_Stated problem_
Reproduce every line of the material below, but drop the pictures.

===== Collected data

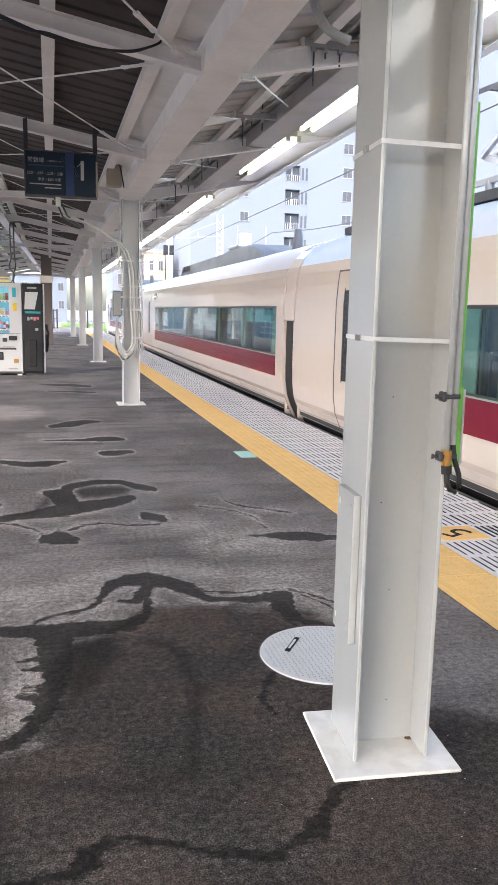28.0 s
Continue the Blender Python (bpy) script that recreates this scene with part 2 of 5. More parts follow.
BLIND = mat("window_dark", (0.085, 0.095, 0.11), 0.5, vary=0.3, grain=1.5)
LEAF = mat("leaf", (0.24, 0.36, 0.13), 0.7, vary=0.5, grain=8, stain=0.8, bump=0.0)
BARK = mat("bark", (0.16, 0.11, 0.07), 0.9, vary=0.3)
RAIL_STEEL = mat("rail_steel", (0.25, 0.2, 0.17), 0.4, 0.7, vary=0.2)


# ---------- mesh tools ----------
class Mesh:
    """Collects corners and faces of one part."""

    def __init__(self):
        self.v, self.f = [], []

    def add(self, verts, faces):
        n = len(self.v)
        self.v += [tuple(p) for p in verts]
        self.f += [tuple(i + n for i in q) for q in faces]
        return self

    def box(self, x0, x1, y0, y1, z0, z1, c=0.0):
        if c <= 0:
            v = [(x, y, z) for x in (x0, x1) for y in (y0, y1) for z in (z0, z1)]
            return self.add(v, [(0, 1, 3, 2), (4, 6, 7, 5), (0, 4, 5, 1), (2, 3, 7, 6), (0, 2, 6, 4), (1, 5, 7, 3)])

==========

_Task output_
28.0 s
Continue the Blender Python (bpy) script that recreates this scene with part 2 of 5. More parts follow.
BLIND = mat("window_dark", (0.085, 0.095, 0.11), 0.5, vary=0.3, grain=1.5)
LEAF = mat("leaf", (0.24, 0.36, 0.13), 0.7, vary=0.5, grain=8, stain=0.8, bump=0.0)
BARK = mat("bark", (0.16, 0.11, 0.07), 0.9, vary=0.3)
RAIL_STEEL = mat("rail_steel", (0.25, 0.2, 0.17), 0.4, 0.7, vary=0.2)


# ---------- mesh tools ----------
class Mesh:
    """Collects corners and faces of one part."""

    def __init__(self):
        self.v, self.f = [], []

    def add(self, verts, faces):
        n = len(self.v)
        self.v += [tuple(p) for p in verts]
        self.f += [tuple(i + n for i in q) for q in faces]
        return self

    def box(self, x0, x1, y0, y1, z0, z1, c=0.0):
        if c <= 0:
            v = [(x, y, z) for x in (x0, x1) for y in (y0, y1) for z in (z0, z1)]
            return self.add(v, [(0, 1, 3, 2), (4, 6, 7, 5), (0, 4, 5, 1), (2, 3, 7, 6), (0, 2, 6, 4), (1, 5, 7, 3)])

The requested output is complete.